= Mozart Distillerie =

Austrian maker of chocolate liqueurs

The liqueurs made by the Mozart Distillerie

Mozart Distillerie GmbH (established 1954) of Salzburg, Austria, is a maker of chocolate liqueurs.

==Branding==
The firm has successfully developed a brand based around Wolfgang Amadeus Mozart, who was born in Salzburg, which emphasises the blending of different elements that make up a liqueur in a similar way to the different parts of a work of music.
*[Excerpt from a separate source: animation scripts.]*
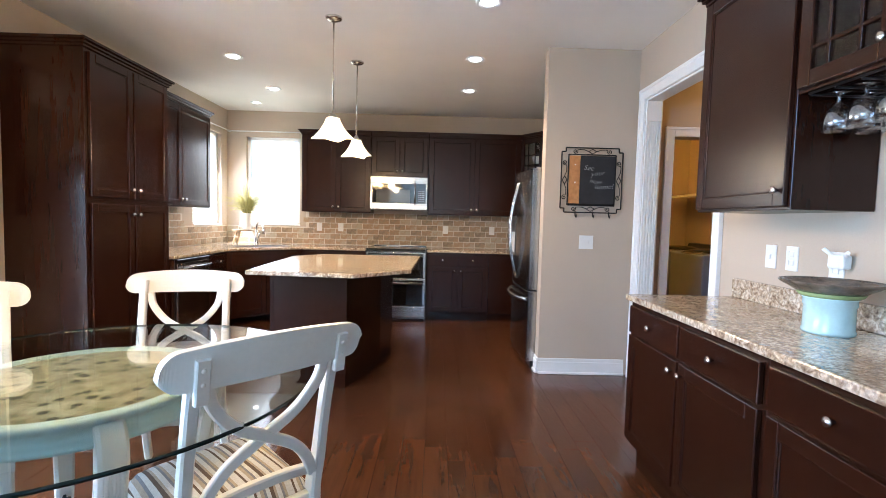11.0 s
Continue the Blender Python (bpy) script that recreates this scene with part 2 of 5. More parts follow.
# ---- mesh tools ----
class Build:
    """Gathers shapes into one mesh."""

    def __init__(self):
        self.bm = bmesh.new()

    def box(self, x0, y0, z0, x1, y1, z1, bevel=0.0, seg=1):
        g = bmesh.ops.create_cube(self.bm, size=1)["verts"]
        bmesh.ops.scale(self.bm, vec=(abs(x1 - x0), abs(y1 - y0), abs(z1 - z0)), verts=g)
        bmesh.ops.translate(self.bm, vec=((x0 + x1) / 2, (y0 + y1) / 2, (z0 + z1) / 2), verts=g)
        if bevel:
            edges = list({e for v in g for e in v.link_edges})
            bmesh.ops.bevel(self.bm, geom=edges, offset=bevel, segments=seg, affect="EDGES", profile=0.5)
        return self

    def prism(self, poly, z0, z1, bevel=0.0, seg=1):
        vs = [self.bm.verts.new((x, y, z0)) for x, y in poly]
        f = self.bm.faces.new(vs)
        up = bmesh.ops.extrude_face_region(self.bm, geom=[f])["geom"]
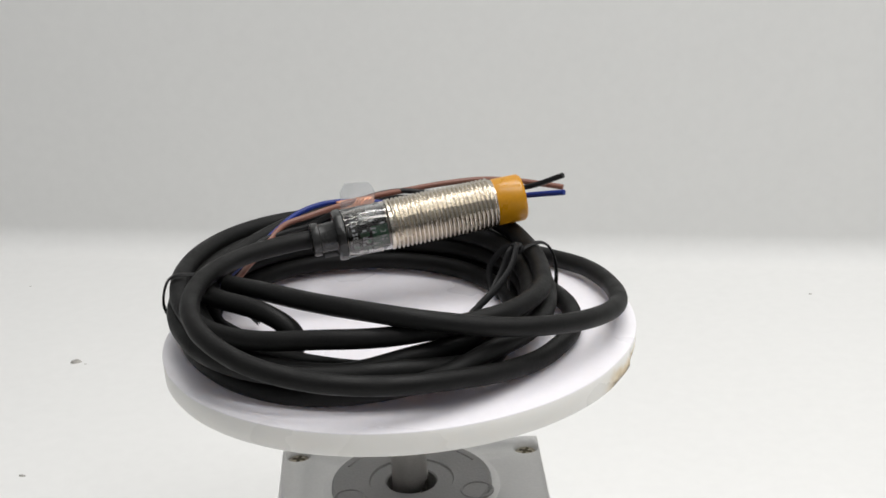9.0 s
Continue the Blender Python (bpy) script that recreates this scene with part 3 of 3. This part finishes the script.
# ---- crumbs on the paper ----
def crumb(x, y, size, seed):
    r = random.Random(seed)
    bm = bmesh.new()
    bmesh.ops.create_icosphere(bm, subdivisions=2, radius=size)
    for v in bm.verts:
        k = 1 + 0.45 * noise.noise(v.co * 900 + Vector((seed, 0, 0)))
        v.co = Vector((v.co.x * 1.7 * k, v.co.y * 0.9 * k, v.co.z * 0.85 * k))
    ob = part("crumb", bm, CRUMB)
    ob.matrix_world = pose(x, y, size * 0.6, 0, 0, r.uniform(-25, 25))
    tagged(ob, "tiny grey-brown crumb lying on the white paper", "crumb", group="crumbs on the paper")


def fleck(x, z, size, seed):
    """A small raised speck on the back wall."""
    r = random.Random(seed)
    bm = bmesh.new()
    bmesh.ops.create_icosphere(bm, subdivisions=2, radius=size)
    for v in bm.verts:
        k = 1 + 0.4 * noise.noise(v.co * 700 + Vector((0, seed, 0)))
        v.co = Vector((v.co.x * r.uniform(0.9, 1.1) * k, v.co.y * 0.5, v.co.z * 1.6 * k))
    ob = part("fleck", bm, FLECK)
    ob.matrix_world = pose(0, 0, 0, 0, 0, -10.9) @ pose(x, BACK - 0.0002 + 0.0418 * max(0, z - BEND) + 0.0012 * math.sin(9 * x + 4 * z), z, 0, r.uniform(-40, 40), 0)
    tagged(ob, "faint grey fleck on the white back wall", "fleck", group="flecks on the wall")


for i, (x, z, size) in enumerate(((-74.7, 60.6, 0.55), (62.5, 25.8, 0.7), (41.1, 69.6, 0.4), (147.1, 72.5, 0.7), (-176.8, 41.5, 0.4), (145.9, 80.2, 0.35), (-62.7, 113.7, 0.45))):
    fleck(x * 0.952 * U, (z * 0.967 + 13) * U, size * U, i)

for i, (x, y, size) in enumerate(((-144.8, 236.4, 1.5), (-147.8, 135.1, 1.0), (191.3, 267.7, 0.7), (-183.8, 330.0, 0.6), (-98.9, 134.0, 0.45), (-140.5, 234.0, 0.6), (-151.0, 132.0, 0.5))):
    crumb(x * U, y * U, size * U, i)


# ---- what turns ----
def motions():
    walk(TABLE, spin_rows(TOP))
    walk(SENSOR, spin_rows(TOP))
    for t in TIES:
        walk(t, spin_rows(TOP))
    walk(SHAFT, spin_rows(TOP))


motions()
Distinctive packaging has been developed using short, round, shiny, foil-covered bottles that contrast with the tall bottles often used for alcoholic beverages and enable the liqueur to be double-stacked on the shelf in a retail outlet, allowing more product to be displayed in the same shelf space.

==Investors==
In 2008, Suntory Limited, part of the Suntory Group, acquired 50% of Mozart Distillerie GmbH from Bevipar AG, König Vermögens-Verwaltungs- Gesellschaft mbH and Dkfm Harald König in order to expand its portfolio of premium alcoholic beverage brands. Suntory had imported Mozart Distillerie products into Japan since 1990 under an agency contract with the Austrian company. It has partnerships with more than 40 companies and uses its powerful distribution network to sell more than 70 brands of western spirits into "emerging" markets like India and China. The deal allowed Mozart Distillerie to expand its sales outside the European market.

==Products==
Mozart Distillerie produces a wide range of chocolate liqueurs, including Mozart Gold Chocolate Cream, Mozart White Chocolate Cream, Mozart Black Dark, Mozart Dry Chocolate Spirit and most recently in 2013, Mozart R.G. Chocolate Cream.